◆ **INSTRUCTIONS FOR THE TASK**:
Starting with the line that contains "setattr(scene.view_settings, path, value)", write out each line through the end of the listing, unchanged. Output nothing else.

==== PROVIDED DATA

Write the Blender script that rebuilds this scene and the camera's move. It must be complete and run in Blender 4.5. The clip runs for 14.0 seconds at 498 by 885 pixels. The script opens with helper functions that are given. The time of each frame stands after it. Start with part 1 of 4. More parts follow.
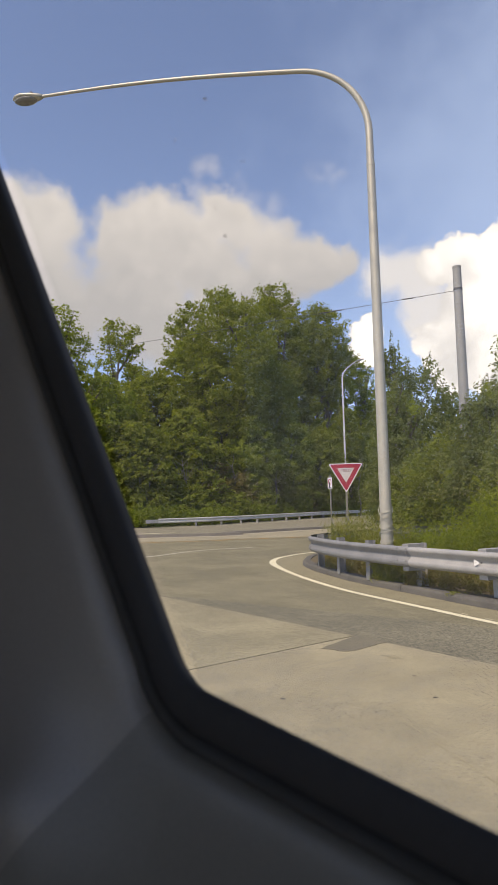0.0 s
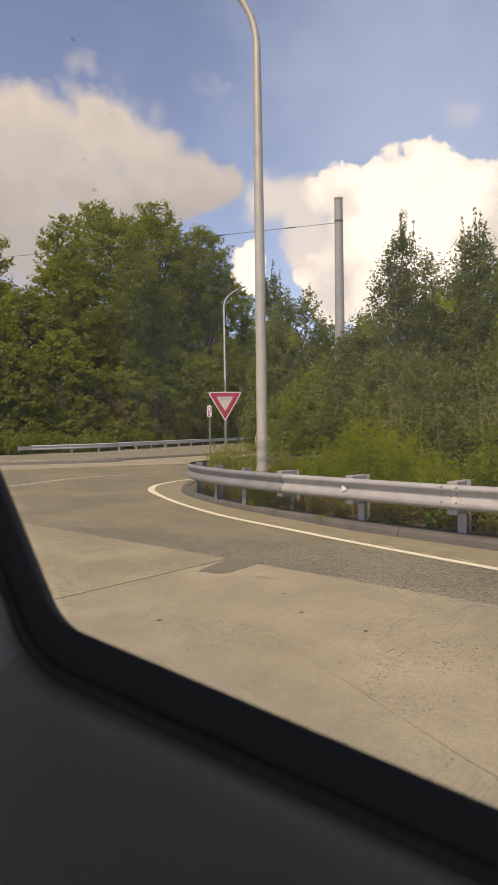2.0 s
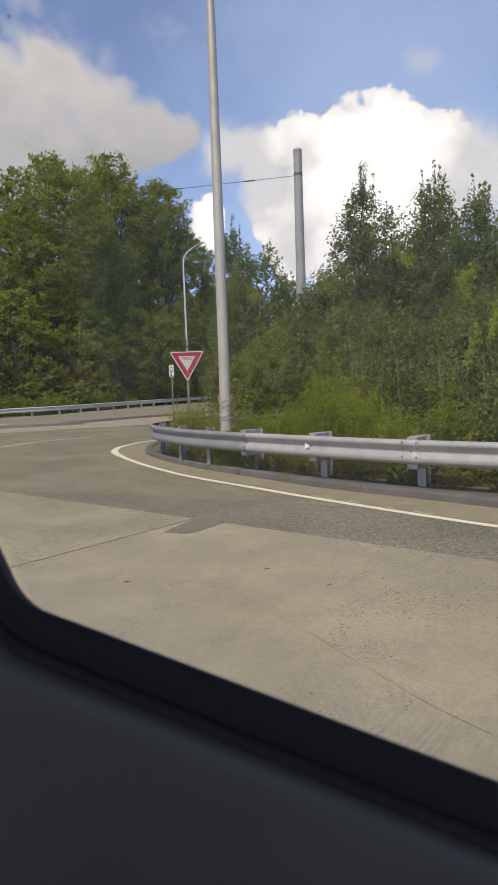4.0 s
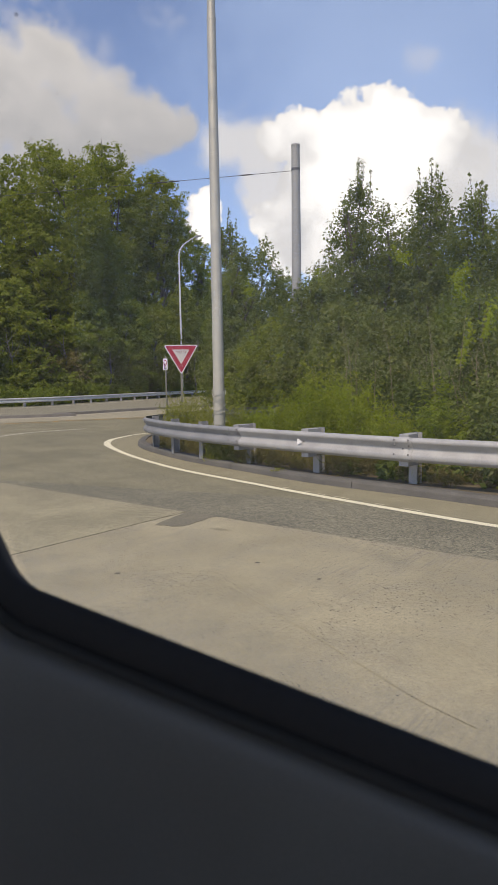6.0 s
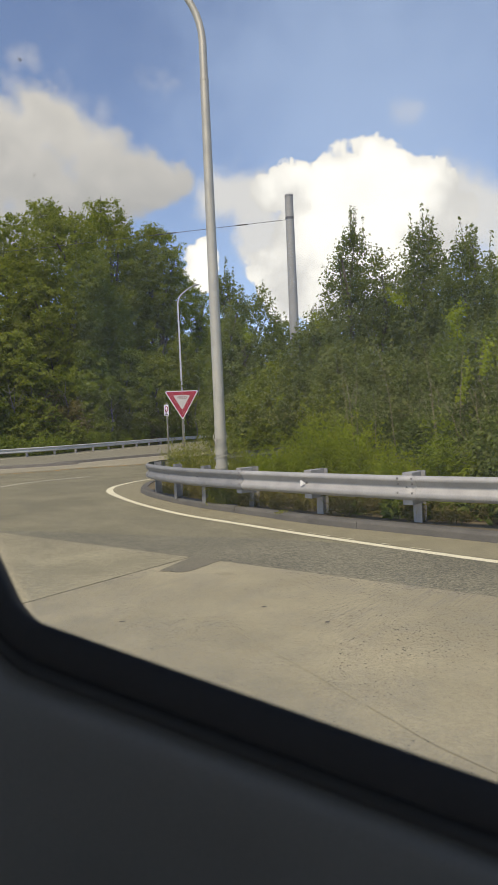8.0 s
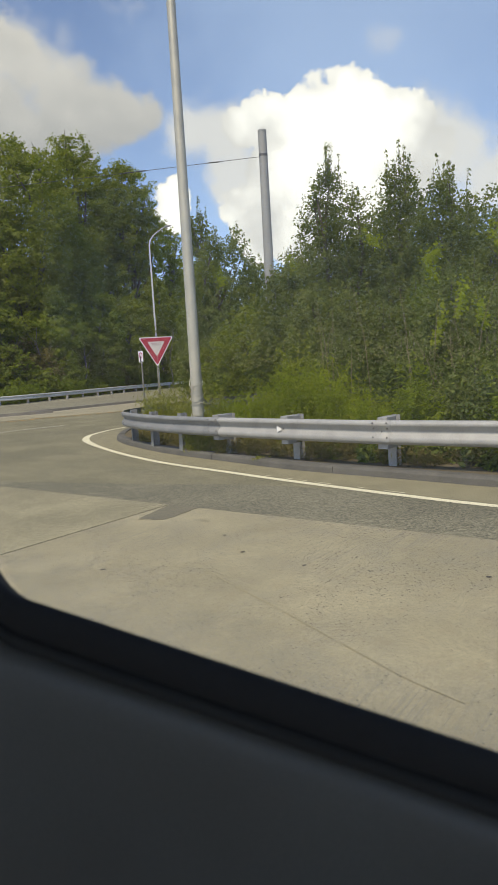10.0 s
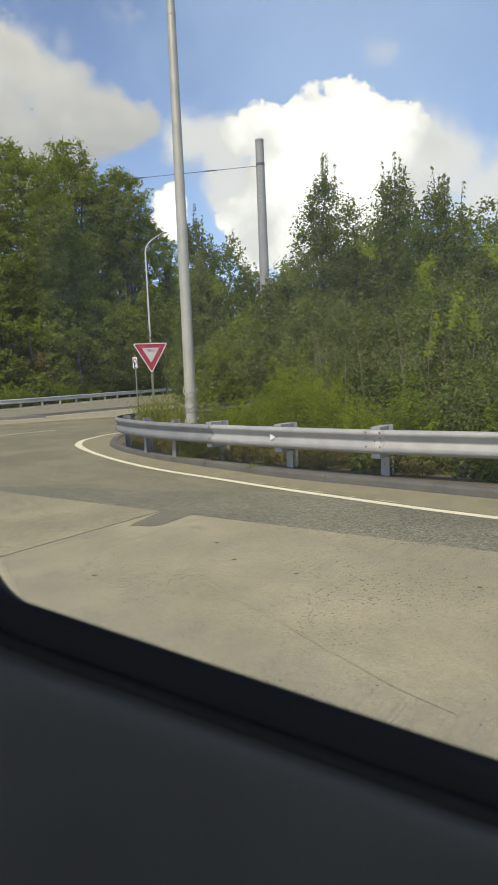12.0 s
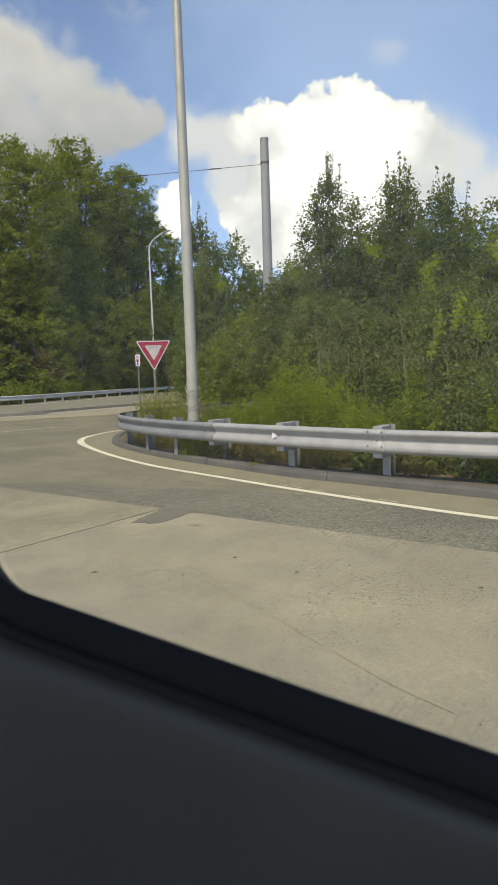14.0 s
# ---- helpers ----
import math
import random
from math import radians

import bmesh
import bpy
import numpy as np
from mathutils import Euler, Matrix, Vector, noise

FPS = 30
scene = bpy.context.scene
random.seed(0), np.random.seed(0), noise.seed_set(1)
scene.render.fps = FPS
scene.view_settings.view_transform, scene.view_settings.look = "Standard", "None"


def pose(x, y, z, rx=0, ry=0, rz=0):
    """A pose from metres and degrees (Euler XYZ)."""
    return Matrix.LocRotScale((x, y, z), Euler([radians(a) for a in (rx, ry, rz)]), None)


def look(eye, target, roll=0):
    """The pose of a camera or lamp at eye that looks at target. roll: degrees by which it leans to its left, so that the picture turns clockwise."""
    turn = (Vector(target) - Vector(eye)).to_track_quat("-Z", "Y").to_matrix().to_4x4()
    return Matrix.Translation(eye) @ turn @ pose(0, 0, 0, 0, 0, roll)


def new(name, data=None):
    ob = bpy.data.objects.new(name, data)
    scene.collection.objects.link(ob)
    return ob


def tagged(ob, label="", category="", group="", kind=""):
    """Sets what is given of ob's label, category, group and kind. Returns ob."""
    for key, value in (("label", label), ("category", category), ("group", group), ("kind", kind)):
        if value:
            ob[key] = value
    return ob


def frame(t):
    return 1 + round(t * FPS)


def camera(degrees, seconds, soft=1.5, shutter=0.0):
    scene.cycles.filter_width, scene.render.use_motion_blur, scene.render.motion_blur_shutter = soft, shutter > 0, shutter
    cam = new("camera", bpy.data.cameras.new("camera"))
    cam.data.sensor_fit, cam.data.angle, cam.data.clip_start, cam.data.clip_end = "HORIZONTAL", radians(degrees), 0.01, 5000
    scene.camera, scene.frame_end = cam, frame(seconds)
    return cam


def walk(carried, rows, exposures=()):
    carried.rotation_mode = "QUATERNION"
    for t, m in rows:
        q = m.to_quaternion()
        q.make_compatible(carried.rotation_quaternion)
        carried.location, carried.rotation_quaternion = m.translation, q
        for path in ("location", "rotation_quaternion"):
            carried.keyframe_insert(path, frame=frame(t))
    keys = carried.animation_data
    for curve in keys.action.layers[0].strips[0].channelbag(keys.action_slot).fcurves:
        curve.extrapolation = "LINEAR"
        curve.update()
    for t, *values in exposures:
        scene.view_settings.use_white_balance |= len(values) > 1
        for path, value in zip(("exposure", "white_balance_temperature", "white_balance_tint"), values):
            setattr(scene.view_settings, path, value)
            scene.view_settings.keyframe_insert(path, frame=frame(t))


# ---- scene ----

========

◆ **TASK OUTPUT**:
            setattr(scene.view_settings, path, value)
            scene.view_settings.keyframe_insert(path, frame=frame(t))


# ---- scene ----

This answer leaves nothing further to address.